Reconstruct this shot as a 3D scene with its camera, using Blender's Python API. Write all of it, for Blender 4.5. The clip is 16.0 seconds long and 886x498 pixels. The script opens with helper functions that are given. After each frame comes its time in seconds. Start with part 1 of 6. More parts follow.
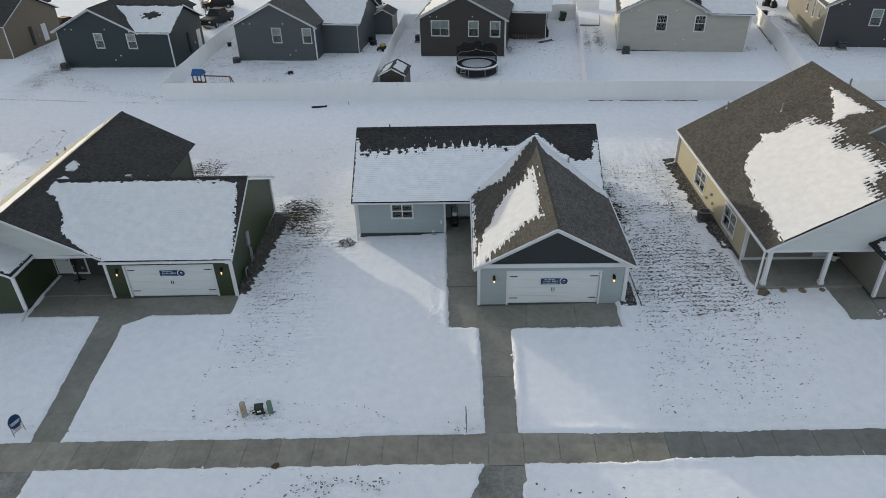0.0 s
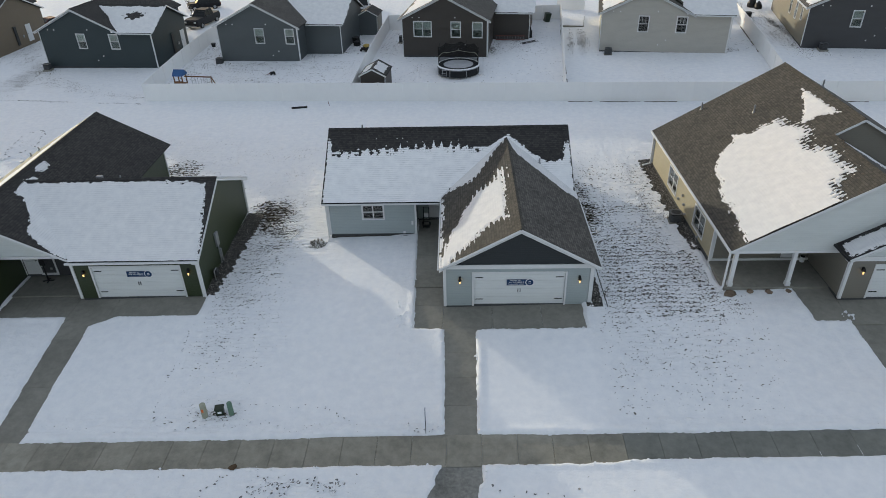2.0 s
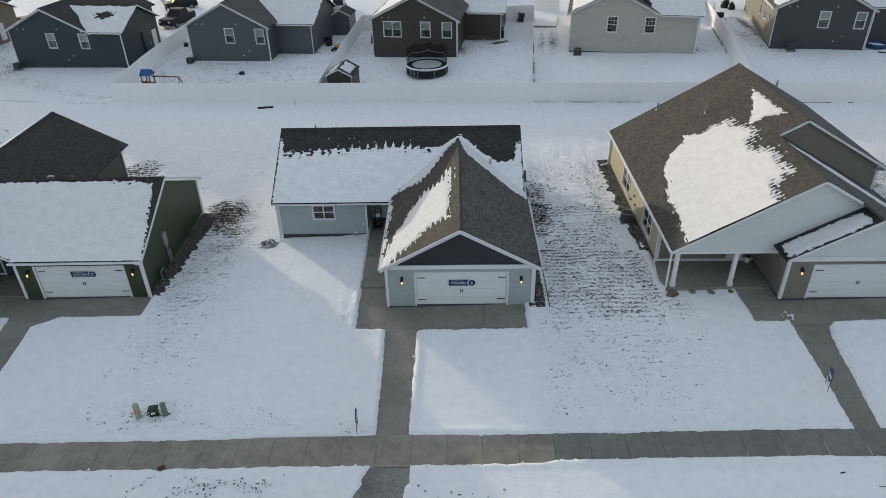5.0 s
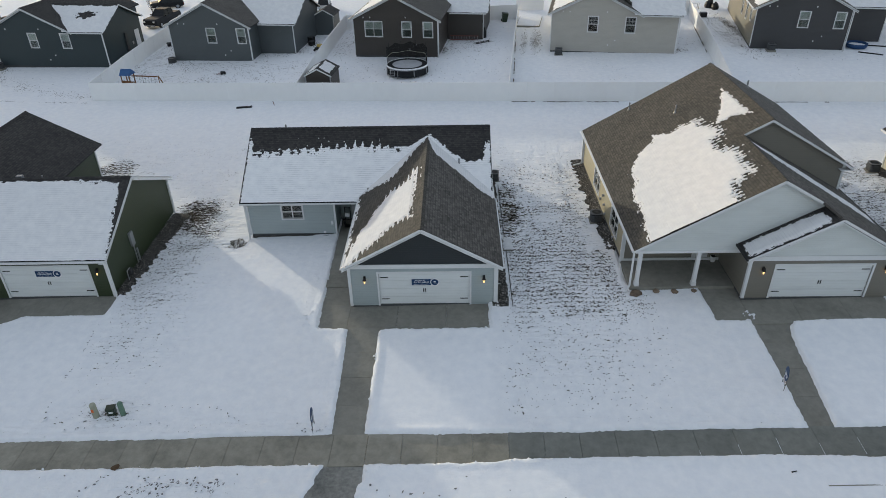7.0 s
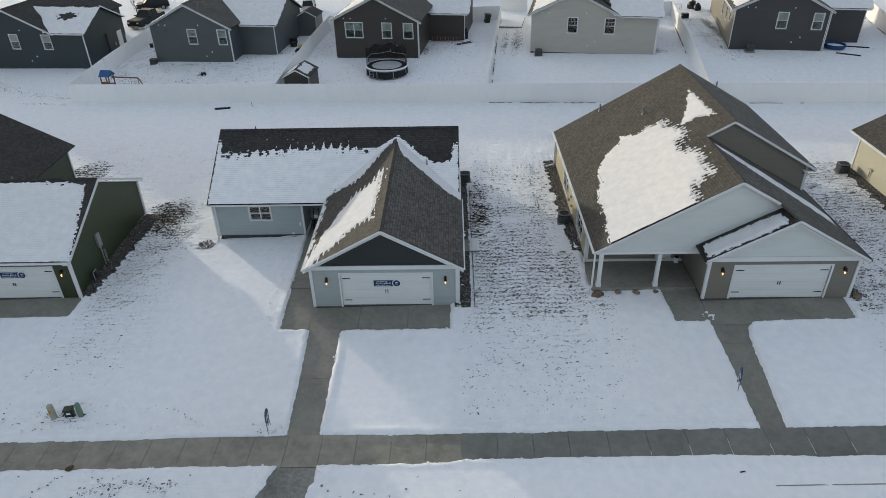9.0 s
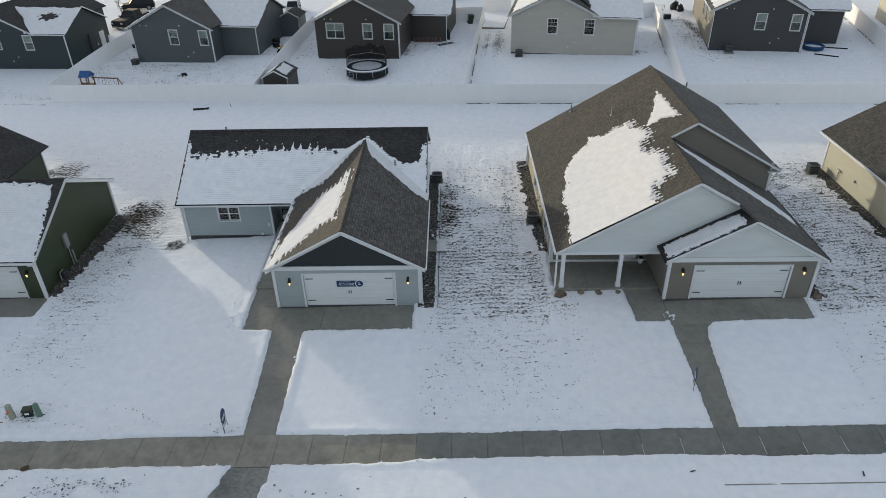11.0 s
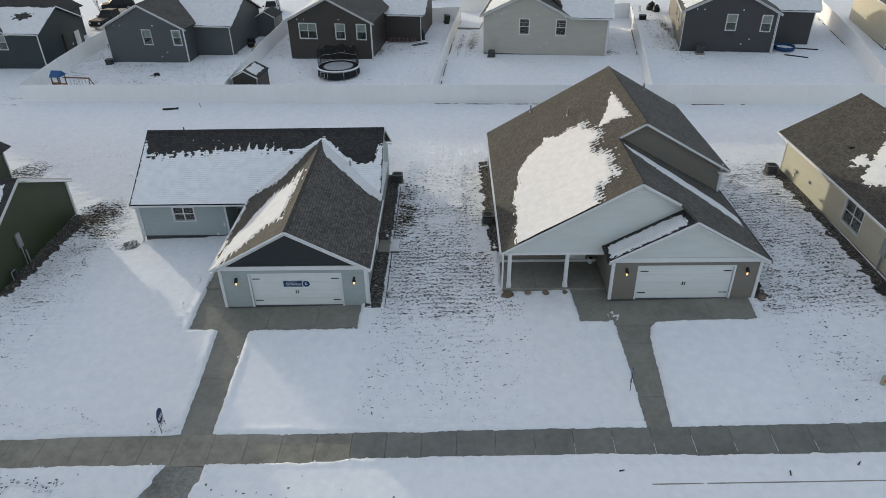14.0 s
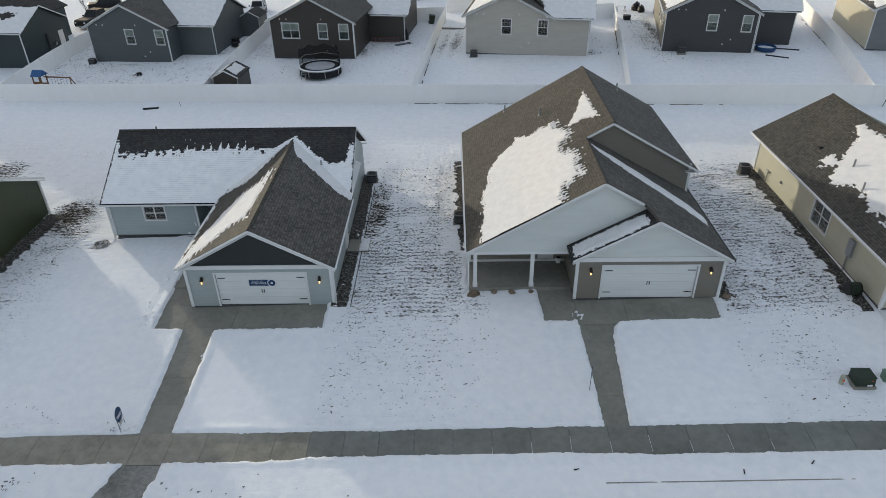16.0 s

_ _ _ _ _ _ _

> _TASK PROMPT_
Transcribe the material exactly, and leave out whatever pictures it holds.

> _SOLUTION TO THIS PROBLEM_
Reconstruct this shot as a 3D scene with its camera, using Blender's Python API. Write all of it, for Blender 4.5. The clip is 16.0 seconds long and 886x498 pixels. The script opens with helper functions that are given. After each frame comes its time in seconds. Start with part 1 of 6. More parts follow.
0.0 s
2.0 s
5.0 s
7.0 s
9.0 s
11.0 s
14.0 s
16.0 s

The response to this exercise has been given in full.